Griffith slams critics of TTPS hospital: While they work, you sleep
Police Commissioner Gary Griffith is defending the need for a private hospital for members of the TTPS after he noted "misguided" comments on social media.
On December 3, 2019, Griffith announced plans for the facility which he said will reduce the expense of private hospital visits.
In a statement on Monday, he provided the following information:
"- The building already exists and is located at the Police Training Academy, St James, and the CoP is simply operationalizing and upgrading the system to make it more accessible and
efficient in service to Police Officers.
- It should not simply be seen as an expense, as it will reduce cost, where TTPS has been spending millions of dollars annually, as Police officers have been going to private
institutions for specialized medical care. This Police Hospital will also be able to meet the specialized care needs of officers.

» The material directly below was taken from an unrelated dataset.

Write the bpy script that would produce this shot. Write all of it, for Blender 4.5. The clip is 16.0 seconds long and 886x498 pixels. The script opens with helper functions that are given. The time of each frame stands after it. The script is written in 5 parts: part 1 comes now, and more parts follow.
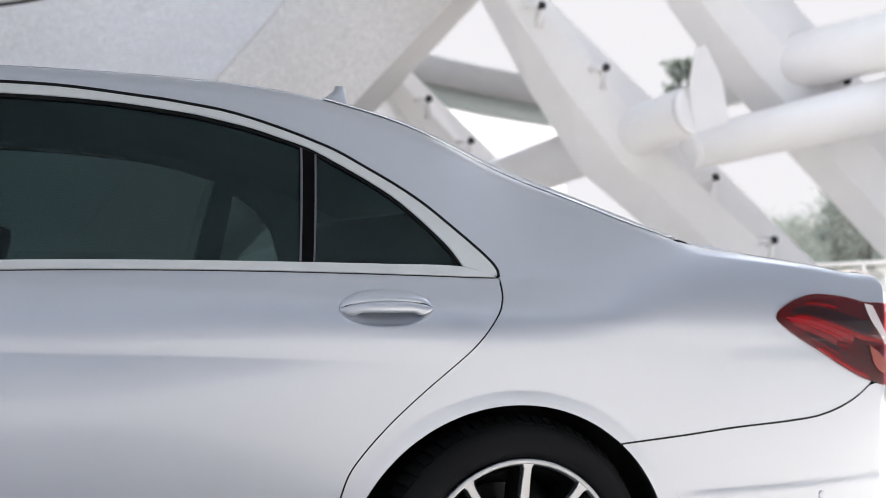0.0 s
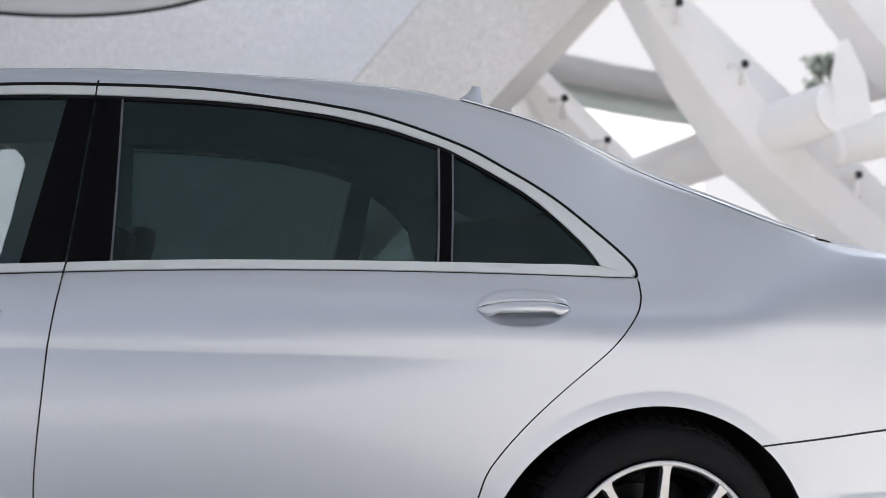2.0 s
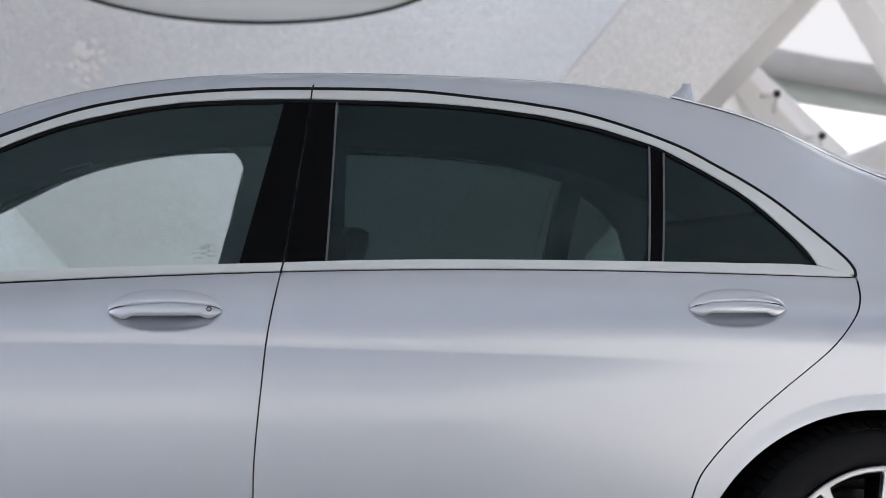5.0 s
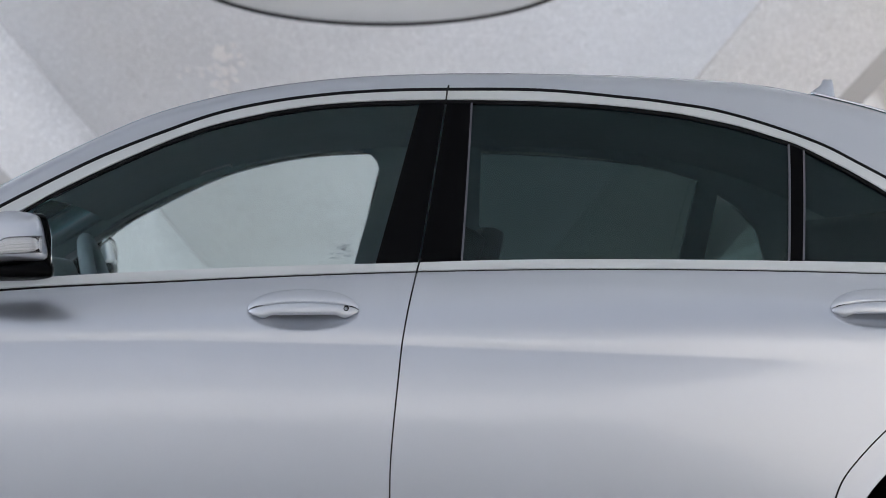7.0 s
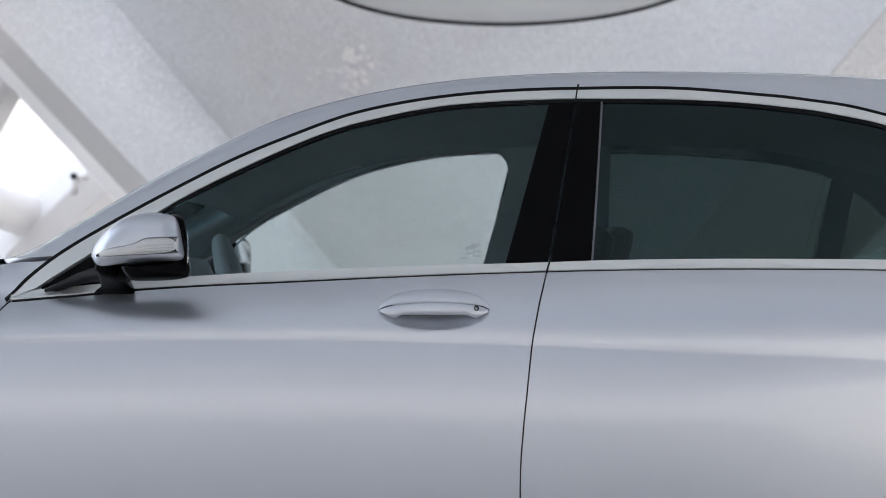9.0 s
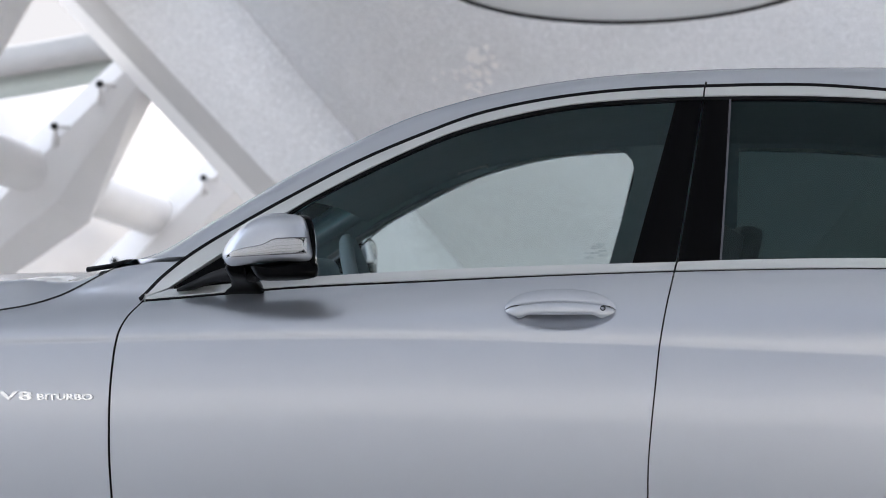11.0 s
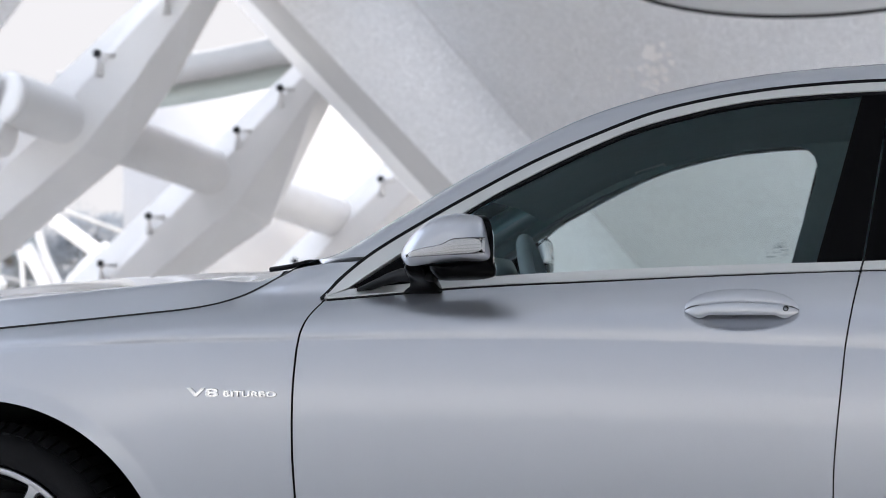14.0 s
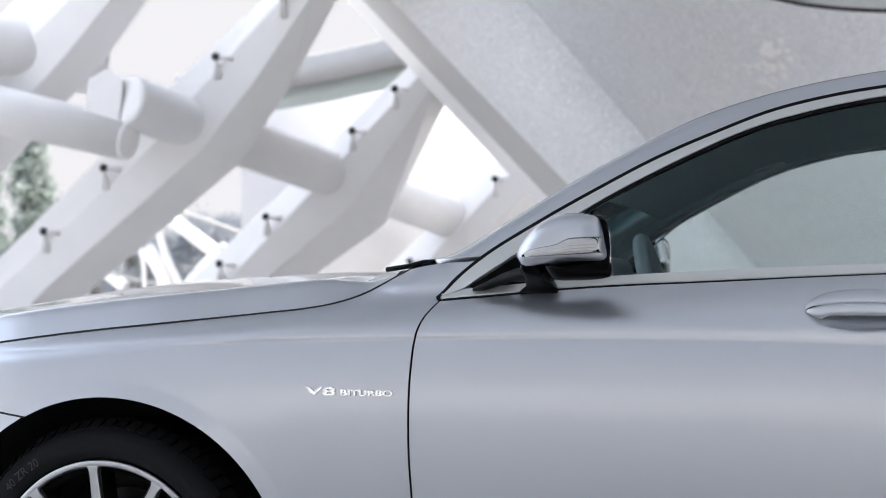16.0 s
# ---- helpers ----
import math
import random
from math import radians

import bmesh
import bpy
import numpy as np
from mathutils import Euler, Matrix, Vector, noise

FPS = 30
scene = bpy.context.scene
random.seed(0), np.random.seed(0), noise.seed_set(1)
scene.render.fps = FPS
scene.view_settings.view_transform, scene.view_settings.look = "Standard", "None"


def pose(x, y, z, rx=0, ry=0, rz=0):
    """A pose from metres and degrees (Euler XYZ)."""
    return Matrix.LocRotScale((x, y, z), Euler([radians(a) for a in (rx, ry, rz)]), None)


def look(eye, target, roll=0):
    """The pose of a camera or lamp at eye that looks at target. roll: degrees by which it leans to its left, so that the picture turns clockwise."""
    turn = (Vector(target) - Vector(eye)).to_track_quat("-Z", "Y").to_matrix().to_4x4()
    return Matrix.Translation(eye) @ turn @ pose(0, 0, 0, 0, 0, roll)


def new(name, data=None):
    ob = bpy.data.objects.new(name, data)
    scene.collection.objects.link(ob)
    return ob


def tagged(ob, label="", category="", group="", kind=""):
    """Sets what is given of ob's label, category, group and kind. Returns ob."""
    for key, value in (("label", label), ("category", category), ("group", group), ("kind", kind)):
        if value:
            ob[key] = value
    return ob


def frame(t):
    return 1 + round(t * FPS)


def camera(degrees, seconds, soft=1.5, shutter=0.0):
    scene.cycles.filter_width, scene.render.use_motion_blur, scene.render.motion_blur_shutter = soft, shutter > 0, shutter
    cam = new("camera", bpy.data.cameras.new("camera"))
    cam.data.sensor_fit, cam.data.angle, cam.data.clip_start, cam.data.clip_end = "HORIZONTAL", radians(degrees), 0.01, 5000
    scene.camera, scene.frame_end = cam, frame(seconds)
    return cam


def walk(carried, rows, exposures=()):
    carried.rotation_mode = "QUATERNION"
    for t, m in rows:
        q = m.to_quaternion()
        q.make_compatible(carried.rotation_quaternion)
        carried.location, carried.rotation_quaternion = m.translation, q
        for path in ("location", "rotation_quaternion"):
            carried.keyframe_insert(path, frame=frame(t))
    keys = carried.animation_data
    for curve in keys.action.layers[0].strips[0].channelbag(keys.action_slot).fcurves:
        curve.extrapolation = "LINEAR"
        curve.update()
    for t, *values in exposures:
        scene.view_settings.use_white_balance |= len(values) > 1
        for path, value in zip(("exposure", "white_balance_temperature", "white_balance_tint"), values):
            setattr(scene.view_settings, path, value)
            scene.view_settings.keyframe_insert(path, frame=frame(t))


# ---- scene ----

- By reducing this annual cost, it will actually save taxpayers more money and assist in the effectiveness of the Police Service to have officers attended to; and back out to work in a timely
basis where it is possible, this will eliminate the time wasted waiting for assistance at other health institutions.
- On a daily basis, there are on average 100 officers seeking medical assistance and only one doctor available who can see an average of 15 persons per day. This has proven to be counter-
productive and is inefficient.
- Police officers who complete their period of sick leave, are required to be cleared before resuming duties and having the dedicated police hospital will improve the timeliness of
declaring an officer fit to work, thereby building the manpower within the TTPS."
The top cop believes upgrading the police hospital will improve morale and motivation within the service.
He says, “whilst those who criticize this proactive approach are asleep at 2:00 am, hundreds of officers are on duty throughout the night, and they are human and may fall ill. At times it may just require minor medication. Whereas previously it may have taken hours for them to be taken care of in a public health facility, with the hospital being opened 24/07, it can ensure that they are quickly taken care of so they can get back on the streets during the night to secure the same individuals who criticize.”
Calling concerns raised by the public "unfortunate" Griffith pledges to continue to do what is needed for the benefit of his officers and the service.
"...it is indeed unfortunate that anyone should see this as a negative, but based on the aforementioned factors, the establishment of a well-staffed and equipped Police Hospital, is needed, and as a leader, I would do what is required to look after the well-being and welfare of those under my command.”